The partners have stated publicly that they plan to invest more than $50 million “to acquire single assets, portfolios, and other home builders.” Tesch says the joint venture is open-ended enough so that other deals can flow into it “pretty easily.”
Tesch says his company, which also builds in Houston and Dallas-Fort Worth, has “huge growth plans” for the San Antonio and Austin markets. And it so happened that as MHI was completing its deal with GMAC, the owners of Austin-based Wilshire Homes were facing a dilemma all too familiar to many other builders around the country: banks adamantly refusing to provide construction financing at a time when home buyers were scarce and foreclosures were rampant.
Wilshire Homes retained the San Francisco-based brokerage Avila Advisors, which lined up several potential white knights interested in acquiring Wilshire’s assets, including at least two public builders, says Tesch. MHI was one of those suitors, and what it offered Wilshire’s co-founder and CEO Ed Horne “was an opportunity,” says Tesch, to be an integral part of a company that wanted to expand its local reach in the two markets where Wilshire generated $63 million from 227 closings in 12 communities last year.
After talks that began last summer, MHI Central Texas, an MHI affiliate, acquired Wilshire Homes’ assets on April 7 for an undisclosed amount. Horne joined MHI as a senior vice president and “is going to be a part of our expansion,” says Tesch. MHI will continue to market homes in these metros under the Wilshire brand, as well as its own Coventry and Plantation banners. Tesch expects Wilshire to close 210 homes in Austin/San Antonio in 2011, and MHI—with 19 communities in those markets—to close another 227. By 2014, MHI projects that it should be generating $180 million from more than 600 closings in those two markets alone.
Before he jumps into any deals, Tesch says he first needs to be comfortable with his partners. “Life’s too short to do business with bad people. Ed Horne is a good guy. Dan Green [a principal at Wheelock] is a good guy.” He says that MHI and Wheelock are looking at the full gamut of potential real estate opportunities, including purchasing notes from financial institutions, finished lots, and even some raw land.

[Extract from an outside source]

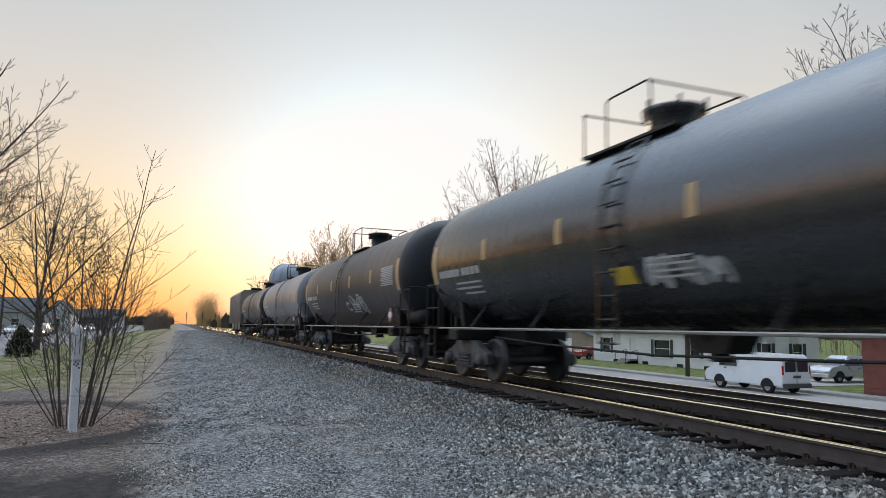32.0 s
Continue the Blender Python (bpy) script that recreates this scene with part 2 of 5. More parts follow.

When it was closing 3,300 homes a year back in 2006, part of MHI’s growth strategy was acquiring subdivisions from other builders or developers. Tesch says he’s open to purchasing abandoned subdivisions today, but only “if the banks are willing to sell at a discounted price and there’s a holding period.”
There have been some big transactions in MHI’s arena lately, including Stratford Land’s acquisition in March of 196 acres in the Austin area’s Blackhawk master-planned community, with an option to acquire 357 more acres.
So far, though, Tesch says he hasn’t come across much that’s interested him, and hasn’t seen evidence that banks are willing to release large portfolios, at least in Texas. “I do get to see some of our banks’ REO reports, but most of them are for 20 to 50 lots.”
John Caulfield is senior editor for Builder magazine.